» **Entries provided**:
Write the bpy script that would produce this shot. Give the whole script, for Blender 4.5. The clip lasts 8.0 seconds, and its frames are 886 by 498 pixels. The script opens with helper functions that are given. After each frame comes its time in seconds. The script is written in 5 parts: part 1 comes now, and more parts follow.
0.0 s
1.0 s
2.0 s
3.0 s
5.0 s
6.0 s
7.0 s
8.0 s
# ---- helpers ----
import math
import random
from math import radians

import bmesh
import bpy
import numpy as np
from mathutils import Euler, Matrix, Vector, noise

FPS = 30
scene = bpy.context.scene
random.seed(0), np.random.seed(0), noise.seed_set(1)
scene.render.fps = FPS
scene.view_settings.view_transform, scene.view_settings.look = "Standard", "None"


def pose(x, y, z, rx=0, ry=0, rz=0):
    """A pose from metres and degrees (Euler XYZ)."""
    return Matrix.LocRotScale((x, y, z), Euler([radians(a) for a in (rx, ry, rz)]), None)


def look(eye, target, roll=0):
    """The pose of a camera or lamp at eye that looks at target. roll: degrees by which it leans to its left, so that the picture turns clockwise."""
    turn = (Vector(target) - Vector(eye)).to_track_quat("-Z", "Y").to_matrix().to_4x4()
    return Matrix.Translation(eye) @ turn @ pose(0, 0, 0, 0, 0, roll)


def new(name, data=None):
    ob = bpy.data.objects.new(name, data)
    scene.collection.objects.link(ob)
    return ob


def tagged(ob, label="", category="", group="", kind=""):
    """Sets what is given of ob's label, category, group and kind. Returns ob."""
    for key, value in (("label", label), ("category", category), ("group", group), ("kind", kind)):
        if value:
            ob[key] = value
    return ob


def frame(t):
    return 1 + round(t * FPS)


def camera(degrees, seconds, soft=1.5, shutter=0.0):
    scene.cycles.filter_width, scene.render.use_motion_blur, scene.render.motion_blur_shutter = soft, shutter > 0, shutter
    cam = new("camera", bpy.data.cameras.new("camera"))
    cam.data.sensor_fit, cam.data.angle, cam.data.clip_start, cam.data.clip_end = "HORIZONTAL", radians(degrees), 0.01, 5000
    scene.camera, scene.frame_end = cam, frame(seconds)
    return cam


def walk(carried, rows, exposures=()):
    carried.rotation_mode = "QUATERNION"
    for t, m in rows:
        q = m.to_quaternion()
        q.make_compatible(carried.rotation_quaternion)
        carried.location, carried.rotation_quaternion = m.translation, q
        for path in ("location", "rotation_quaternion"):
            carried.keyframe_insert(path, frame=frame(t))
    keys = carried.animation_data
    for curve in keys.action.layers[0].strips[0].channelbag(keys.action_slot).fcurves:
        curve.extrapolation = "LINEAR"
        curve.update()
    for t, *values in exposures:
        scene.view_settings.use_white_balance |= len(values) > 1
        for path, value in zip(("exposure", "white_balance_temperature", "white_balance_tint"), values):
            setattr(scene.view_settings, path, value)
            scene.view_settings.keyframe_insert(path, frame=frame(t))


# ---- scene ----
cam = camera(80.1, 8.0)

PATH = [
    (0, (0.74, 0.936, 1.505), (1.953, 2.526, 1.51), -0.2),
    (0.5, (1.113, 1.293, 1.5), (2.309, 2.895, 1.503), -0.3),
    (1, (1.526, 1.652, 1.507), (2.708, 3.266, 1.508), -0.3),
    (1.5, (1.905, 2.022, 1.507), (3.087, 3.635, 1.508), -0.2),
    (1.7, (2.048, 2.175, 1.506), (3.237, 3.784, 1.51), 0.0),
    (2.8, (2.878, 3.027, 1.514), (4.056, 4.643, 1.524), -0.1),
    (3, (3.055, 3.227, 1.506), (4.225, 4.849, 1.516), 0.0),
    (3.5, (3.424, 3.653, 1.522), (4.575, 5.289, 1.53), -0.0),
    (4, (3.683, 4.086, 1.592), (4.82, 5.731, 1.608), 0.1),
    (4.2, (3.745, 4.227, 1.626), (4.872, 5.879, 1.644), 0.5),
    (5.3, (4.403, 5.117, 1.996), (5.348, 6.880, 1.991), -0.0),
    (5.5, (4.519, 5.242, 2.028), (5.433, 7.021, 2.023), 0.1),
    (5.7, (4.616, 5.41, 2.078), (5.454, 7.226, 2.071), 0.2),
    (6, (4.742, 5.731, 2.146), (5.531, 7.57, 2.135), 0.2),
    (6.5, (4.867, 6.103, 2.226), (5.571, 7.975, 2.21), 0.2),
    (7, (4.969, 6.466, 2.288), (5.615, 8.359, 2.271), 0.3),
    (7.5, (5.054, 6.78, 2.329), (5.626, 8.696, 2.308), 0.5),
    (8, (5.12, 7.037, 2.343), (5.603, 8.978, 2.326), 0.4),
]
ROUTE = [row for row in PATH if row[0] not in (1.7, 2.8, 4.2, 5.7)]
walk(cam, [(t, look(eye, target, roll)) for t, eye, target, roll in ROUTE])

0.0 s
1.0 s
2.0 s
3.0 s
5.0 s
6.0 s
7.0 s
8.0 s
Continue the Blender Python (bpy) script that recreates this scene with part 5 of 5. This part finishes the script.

» **Aim of the task**: Set down exactly the lines that begin the records and continue through the line bearing "ob[key] = value"; include both ends.

» **Solved problem**:
Write the bpy script that would produce this shot. Give the whole script, for Blender 4.5. The clip lasts 8.0 seconds, and its frames are 886 by 498 pixels. The script opens with helper functions that are given. After each frame comes its time in seconds. The script is written in 5 parts: part 1 comes now, and more parts follow.
0.0 s
1.0 s
2.0 s
3.0 s
5.0 s
6.0 s
7.0 s
8.0 s
# ---- helpers ----
import math
import random
from math import radians

import bmesh
import bpy
import numpy as np
from mathutils import Euler, Matrix, Vector, noise

FPS = 30
scene = bpy.context.scene
random.seed(0), np.random.seed(0), noise.seed_set(1)
scene.render.fps = FPS
scene.view_settings.view_transform, scene.view_settings.look = "Standard", "None"


def pose(x, y, z, rx=0, ry=0, rz=0):
    """A pose from metres and degrees (Euler XYZ)."""
    return Matrix.LocRotScale((x, y, z), Euler([radians(a) for a in (rx, ry, rz)]), None)


def look(eye, target, roll=0):
    """The pose of a camera or lamp at eye that looks at target. roll: degrees by which it leans to its left, so that the picture turns clockwise."""
    turn = (Vector(target) - Vector(eye)).to_track_quat("-Z", "Y").to_matrix().to_4x4()
    return Matrix.Translation(eye) @ turn @ pose(0, 0, 0, 0, 0, roll)


def new(name, data=None):
    ob = bpy.data.objects.new(name, data)
    scene.collection.objects.link(ob)
    return ob


def tagged(ob, label="", category="", group="", kind=""):
    """Sets what is given of ob's label, category, group and kind. Returns ob."""
    for key, value in (("label", label), ("category", category), ("group", group), ("kind", kind)):
        if value:
            ob[key] = value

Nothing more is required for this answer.